First portrait shoot/

i worked charging 150 for a 2 hour shoot, and endup making around 500 on decent senior portrait jobs . . . i would never sell the actual file or neg, so i could see charging more for that.

i attended a jerry ghionis seminar where he discussed sales being slow, he raised his prices 50% and got more business. people will pay ALOT for photos, regardless of how good the photos may or may not be.

from a (cutthroat?) business perspective what ever price to work ratio makes the most profit is the model you should follow.

i would however expect a nice presentation, high level of professionalism, high quality prints, high quality studio and or presentation area. People don't always know what to look for, but if your clients are paying 700 dollars you had better be able to present yourself in a manner befitting a photographer charging that for portraits.

as well as present your work in a way that makes them feel like its completely original, have a spot on personality that doesn't take off days, and be generally cool.
Jerry Ghionis

go for it if you know you can nail it, otherwise can you afford the negative review?
 
While I see nothing wrong with the price, it's what you're pricing that is weird. The CD is meaningless, you're not shooting a CD full of images, you're shooting a portrait. How many shots you take is your problem and not something you ask the client to pay for, and quite frankly if you need to shoot a whole cd full of images for a portrait, well there's something wrong. That's a lot of wear and tear and time. I charge 600 for single formal sitting portraits and it's done in about an hour.

The other problem is that for 700 bills for a portrait sitting, shooting with a 40D is ridiculous. If you want to charge professional formal portrait rates, then shoot with an RZ or Blad. A cropped DSLR is not a portrait camera, that's just not going to get taken seriously.

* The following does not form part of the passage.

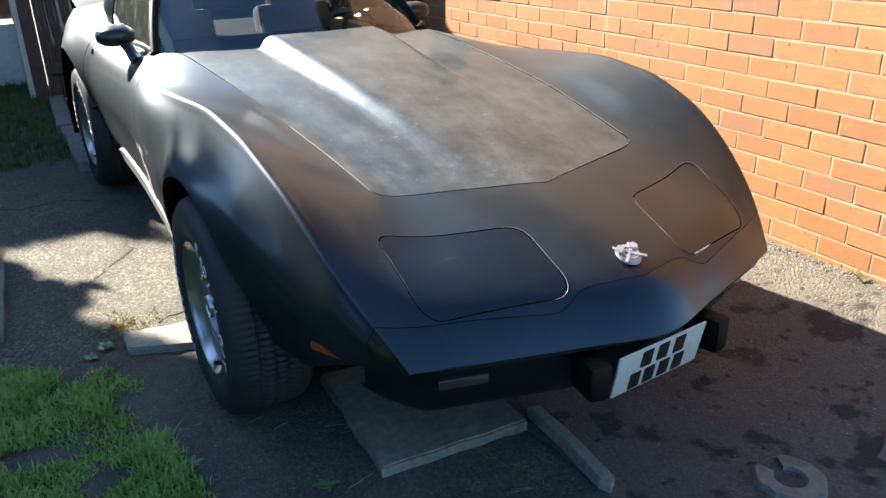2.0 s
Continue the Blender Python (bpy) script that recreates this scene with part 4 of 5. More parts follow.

Now if you were charging say 200 for the whole thing, and they were friends of yours and it was an informal type of thing? For sure a 40D would be fine.

Again, nothing wrong with your price, it's just what you're offering for it.
 
I gotta think that you are smoking the same Kronic as the OP. Who is going to pay $700 for a simple family portrait. A lot of people feel that you are overcharging them when you quote that price for a wedding that you spend all day/night at and then spend another 2 weeks+ editing the images. You are talking maybe 1.5 hours of actual shooting time here and I can't imagine that the quality is going to be so phenominal that anyone is going to consider $700 thinking they got a deal.

Where do you people live? I'm moving there and opening up a portrait studio tomorrow.

First off, I'm not saying that in this case $700 is necessarily appropriate. I'm talking theory here.

If certain people feel that you're overcharging them... then those aren't the clients you should be going after. If you truly want to make money, then go after the clients who won't flinch at $700 for a family portrait. And those clients do exist.

I also find a fundamental flaw in the thinking that the actual number of hours you spend shooting has anything to do with the final price.

When I pay a photographer to shoot a family portrait, I'm not paying for a certain number of hours. I'm paying for a photograph that I can cherish for the rest of my life. If I'm ultimately happy with the final product, I don't care how many hours it took.

It's all about value. I'll use a hypothetical example from the personal coaching arena:

Coach A charges $500 for a 5-minute meeting, while Coach B charges $75 for a 3-hour session.

Using your logic, you'd take Coach B simply because he is charging a more "reasonable" rate per hour.

But suppose that:

If I used Coach A's advice, I would make an additional $25,000 per year.

But if I used Coach B's advice, I would make an additional $100 per year.

In this admitedly ridiculous example, Coach A is simply providing a better value to me. And the fact that he only took 5 minutes to get his point across means absolutely nothing to me.